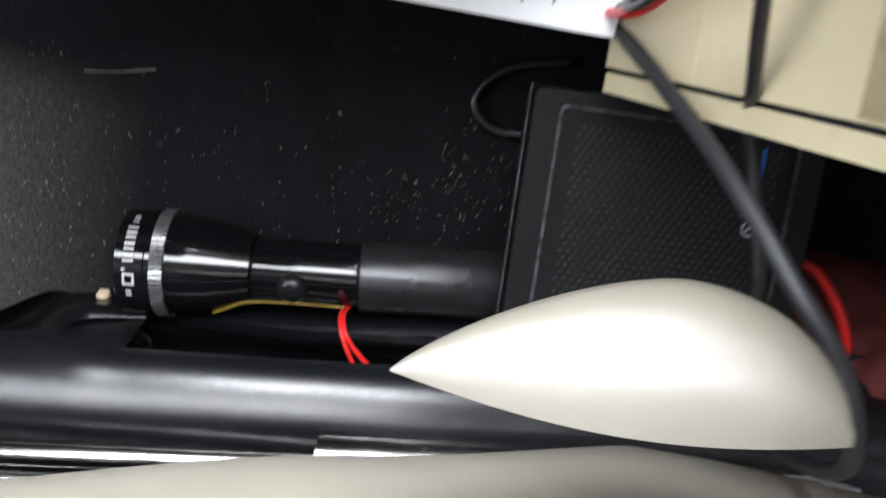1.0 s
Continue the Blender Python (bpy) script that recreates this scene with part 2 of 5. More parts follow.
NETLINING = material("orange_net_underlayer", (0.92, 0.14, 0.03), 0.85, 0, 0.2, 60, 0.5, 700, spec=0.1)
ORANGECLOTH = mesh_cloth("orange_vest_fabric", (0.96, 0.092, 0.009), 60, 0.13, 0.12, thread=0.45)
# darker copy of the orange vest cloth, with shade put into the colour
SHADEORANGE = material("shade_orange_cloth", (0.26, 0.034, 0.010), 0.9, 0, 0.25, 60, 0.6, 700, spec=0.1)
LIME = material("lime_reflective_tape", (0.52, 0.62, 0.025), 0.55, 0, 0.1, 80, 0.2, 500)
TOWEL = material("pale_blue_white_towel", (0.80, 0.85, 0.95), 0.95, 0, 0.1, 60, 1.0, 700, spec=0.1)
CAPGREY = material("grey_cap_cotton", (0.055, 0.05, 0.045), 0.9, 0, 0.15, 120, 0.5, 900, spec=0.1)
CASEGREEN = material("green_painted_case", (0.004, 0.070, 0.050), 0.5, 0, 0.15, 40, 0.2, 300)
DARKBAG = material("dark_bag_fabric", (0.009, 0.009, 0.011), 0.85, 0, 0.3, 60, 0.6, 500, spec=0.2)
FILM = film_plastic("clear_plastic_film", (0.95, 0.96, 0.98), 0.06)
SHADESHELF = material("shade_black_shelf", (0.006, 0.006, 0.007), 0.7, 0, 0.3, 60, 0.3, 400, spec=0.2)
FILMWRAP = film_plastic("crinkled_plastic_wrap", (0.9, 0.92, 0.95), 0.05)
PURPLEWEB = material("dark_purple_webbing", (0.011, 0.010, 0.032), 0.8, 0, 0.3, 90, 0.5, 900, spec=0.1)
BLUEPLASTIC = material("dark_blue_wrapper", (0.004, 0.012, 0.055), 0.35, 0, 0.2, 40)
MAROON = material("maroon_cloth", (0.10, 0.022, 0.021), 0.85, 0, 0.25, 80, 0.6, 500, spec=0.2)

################

Go through the listing above and quote it exactly, apart from its images.

1.0 s
Continue the Blender Python (bpy) script that recreates this scene with part 2 of 5. More parts follow.
NETLINING = material("orange_net_underlayer", (0.92, 0.14, 0.03), 0.85, 0, 0.2, 60, 0.5, 700, spec=0.1)
ORANGECLOTH = mesh_cloth("orange_vest_fabric", (0.96, 0.092, 0.009), 60, 0.13, 0.12, thread=0.45)
# darker copy of the orange vest cloth, with shade put into the colour
SHADEORANGE = material("shade_orange_cloth", (0.26, 0.034, 0.010), 0.9, 0, 0.25, 60, 0.6, 700, spec=0.1)
LIME = material("lime_reflective_tape", (0.52, 0.62, 0.025), 0.55, 0, 0.1, 80, 0.2, 500)
TOWEL = material("pale_blue_white_towel", (0.80, 0.85, 0.95), 0.95, 0, 0.1, 60, 1.0, 700, spec=0.1)
CAPGREY = material("grey_cap_cotton", (0.055, 0.05, 0.045), 0.9, 0, 0.15, 120, 0.5, 900, spec=0.1)
CASEGREEN = material("green_painted_case", (0.004, 0.070, 0.050), 0.5, 0, 0.15, 40, 0.2, 300)
DARKBAG = material("dark_bag_fabric", (0.009, 0.009, 0.011), 0.85, 0, 0.3, 60, 0.6, 500, spec=0.2)
FILM = film_plastic("clear_plastic_film", (0.95, 0.96, 0.98), 0.06)
SHADESHELF = material("shade_black_shelf", (0.006, 0.006, 0.007), 0.7, 0, 0.3, 60, 0.3, 400, spec=0.2)
FILMWRAP = film_plastic("crinkled_plastic_wrap", (0.9, 0.92, 0.95), 0.05)
PURPLEWEB = material("dark_purple_webbing", (0.011, 0.010, 0.032), 0.8, 0, 0.3, 90, 0.5, 900, spec=0.1)
BLUEPLASTIC = material("dark_blue_wrapper", (0.004, 0.012, 0.055), 0.35, 0, 0.2, 40)
MAROON = material("maroon_cloth", (0.10, 0.022, 0.021), 0.85, 0, 0.25, 80, 0.6, 500, spec=0.2)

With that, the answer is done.